Basing a movie on a top 40 hit song is probably not a great idea. Basing it on a bad top 40 hit song is an even worse one and Convoy, based on the song of the same name by C.W. McCall must have been a pay cheque movie for Peckinpah.  

Rushed into production to capitalize on the CB radio fad that had worked so well for Smoky And The Bandit (1977) and the sex symbol status of Kris Kristofferson who had had a hit with Barbra Streisand in A Star Is Born (1976) and who spends a good deal of the movie stripped to the waste, no amount of Peckinpah’s trade mark slo-mo and big explosions or the infusion of populist politics can hide the fact that, frankly, the movie is rubbish, the sort of thing that would have shown at the drive-in to much honking and bonking in its day.

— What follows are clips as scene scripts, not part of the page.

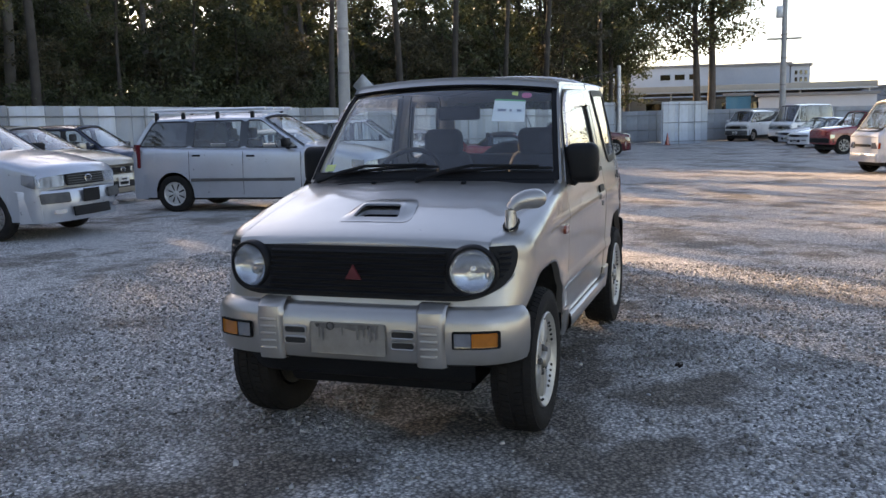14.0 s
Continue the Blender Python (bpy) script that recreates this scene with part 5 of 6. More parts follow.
# decals on the van's flank
def van_decal(o, mt, nm):
    s_ = spec_van("white")
    f = lambda x, z: (x, -(s_["W"] * (1 - (0.035 * max(0, (z - 0.55) / 0.5) ** 2)) + 0.016), z)
    part(nm, panel(o, f, 0.002, 0.1, skirt=False), mt, van)
for o in ([(0.30, 0.62), (0.95, 0.86), (0.88, 0.90), (0.62, 0.84), (0.40, 0.72), (0.55, 0.68)], [(0.85, 0.86), (1.65, 1.10), (1.95, 1.13), (1.50, 1.12), (1.05, 1.02), (1.15, 0.97)], [(-0.55, 0.52), (0.05, 0.72), (0.10, 0.80), (-0.25, 0.76), (-0.60, 0.60), (-0.40, 0.60)], [(0.1, 0.78), (0.45, 0.86), (0.40, 0.90), (0.15, 0.84)]):
    van_decal(o, "greyink", "splash_decal")
for i in range(7):
    for j in range(4):
        if (i + j) % 2 == 0:
            van_decal([(-1.86 + 0.07 * i, 0.98 + 0.05 * j), (-1.79 + 0.07 * i, 0.98 + 0.05 * j), (-1.79 + 0.07 * i, 1.03 + 0.05 * j), (-1.86 + 0.07 * i, 1.03 + 0.05 * j)], "ink", "check")
van_decal([(-1.95, 0.795), (1.9, 0.795), (1.9, 0.815), (-1.95, 0.815)], "greyink", "pinstripe")
bm = bmesh.new()
tube(bm, [(-0.85, -0.80, 0.42), (-0.72, -0.88, 0.36), (0.55, -0.88, 0.36), (0.68, -0.80, 0.42)], 0.025, 8)
part("side_step", bm, "chrome", van)
bm = bmesh.new()
tube(bm, [(-2.02, 0.80, 0.50), (-2.10, 0.70, 0.44), (-2.14, 0.0, 0.44), (-2.10, -0.70, 0.44), (-2.02, -0.80, 0.50)], 0.028, 8)
part("nudge_bar", bm, "chrome", van)

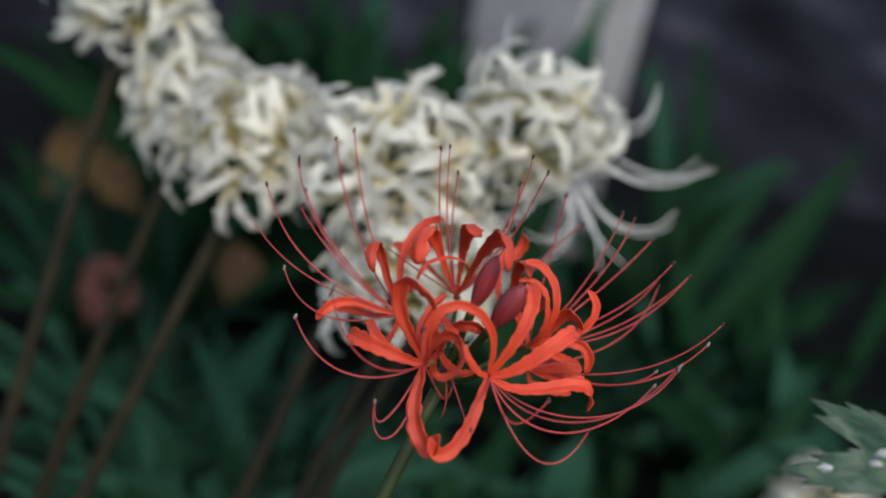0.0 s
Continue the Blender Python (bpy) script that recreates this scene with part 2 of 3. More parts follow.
red_lily = new("red_spider_lily")
tagged(red_lily, "vivid red spider lily in full bloom with long curling stamens", "flower", RED_GROUP)
HUB = spot(-9.6, -21.8, -27)
FOOT = spot(-216.4, -473, -27.1)
FOOT.z = 0.02
stem_mesh(red_lily, HUB, FOOT, (0.0, 0.01, 0.03), STEM_FRESH, 0.0034)
v, f, u = tube((HUB - Vector((0, 0, 0.006)), HUB, HUB + Vector((0, 0, 0.006))), (0.0034, 0.0048, 0.003), 12, 8)
mesh_object("hub", v, f, [STEM_FRESH], red_lily, uvs=u)

petal_rng = random.Random(11)
SLENDER_SHAPE = ((0, 0.18), (0.3, 0.32), (0.55, 0.62), (0.75, 1.0), (0.92, 0.95), (0.97, 0.7), (1.0, 0.25))
RED_SHAPE = ((0, 0.34), (0.12, 0.5), (0.4, 0.85), (0.72, 1.0), (0.9, 0.95), (0.965, 0.7), (1.0, 0.22))


def red_floret(base, axis, petals, stamens, shape=RED_SHAPE):
    """One floret of the red umbel: pedicel and throat, petals as arcs (handles, width, twist), stamens as arcs."""
    base_at = spot(*base)
    facing = AXES @ Vector(axis)
    back = base_at - facing.normalized() * 0.012
    v1, f1, u1 = tube((HUB, (HUB * 0.6 + back * 0.4) - Vector((0, 0, 0.002)), back), (0.0012, 0.001, 0.0012), 7, 12)
    v2, f2, u2 = tube((back, (back + base_at) / 2, base_at), (0.0013, 0.0017, 0.0013), 8, 8)
    v, f, u, s = joined((v1, f1, u1, 0), (v2, f2, u2, 1))
    floret = mesh_object("floret", v, f, [STEM_FRESH, RED_THROAT], red_lily, uvs=u, slots=s)
    for handles, width, twist in petals:
        pts = [base_at] + [spot(*h) for h in handles]
        v, f, u = ribbon(pts, width * 0.92 / 1000, facing, twist, shape, fold=0.34, wave=0.17, waves=4.5, along=44, across=8, rng=petal_rng)
        mesh_object("petal", v, f, [RED], floret, uvs=u)
    for handles, tip in stamens:
        pts = [base_at] + [spot(*h) for h in handles]
        swing = (petal_rng.uniform(-0.4, 0.4), petal_rng.uniform(-0.3, 0.3), 1)
        v, f, u, s = stamen_pieces(pts, anther=(0, 0.0028, 0.006, 0.0026)[tip], swing=swing)
        mesh_object("style" if tip == 0 else "stamen", v, f, [RED_FILAMENT, POLLEN if tip == 3 else ANTHER], floret, uvs=u, slots=s)
    return floret


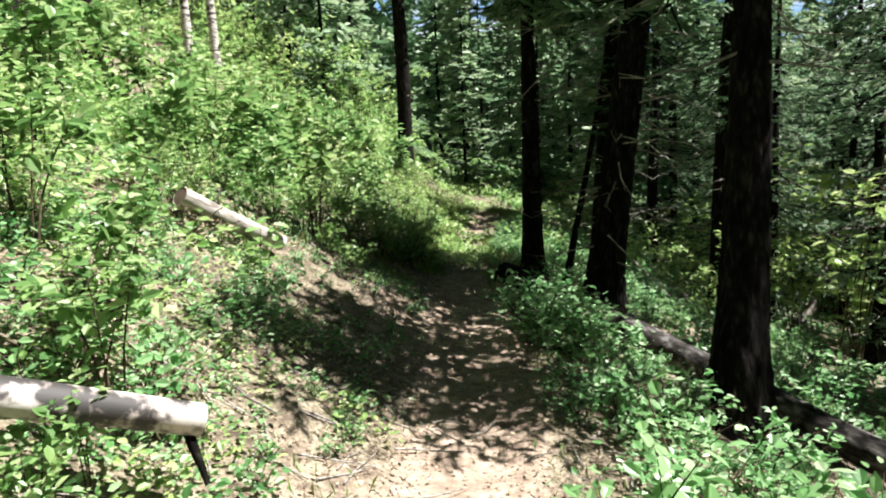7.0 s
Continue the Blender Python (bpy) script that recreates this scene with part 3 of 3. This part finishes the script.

Playing the romantic interest, Ali McGraw looks decidedly ropy so unless you’ve got a thing for Kristofferson or big trucks Convoy is a complete waste of time.

FYI: The song had been written in 1974 by Bill Fries (aka C.W. McCall) for a series of bread commercials, and the result was a popular trend with CB radios and trucker lingo. Fries rewrote the song’s lyrics to better match the film plot but by the time the movie went into production in 1977, the trend had already faded. The duck on the hood of Rubber Duck's Mack truck was later used in Quentin Tarantino's Death Proof (2007) as the hood ornament on Stuntman Mike's hot-rod.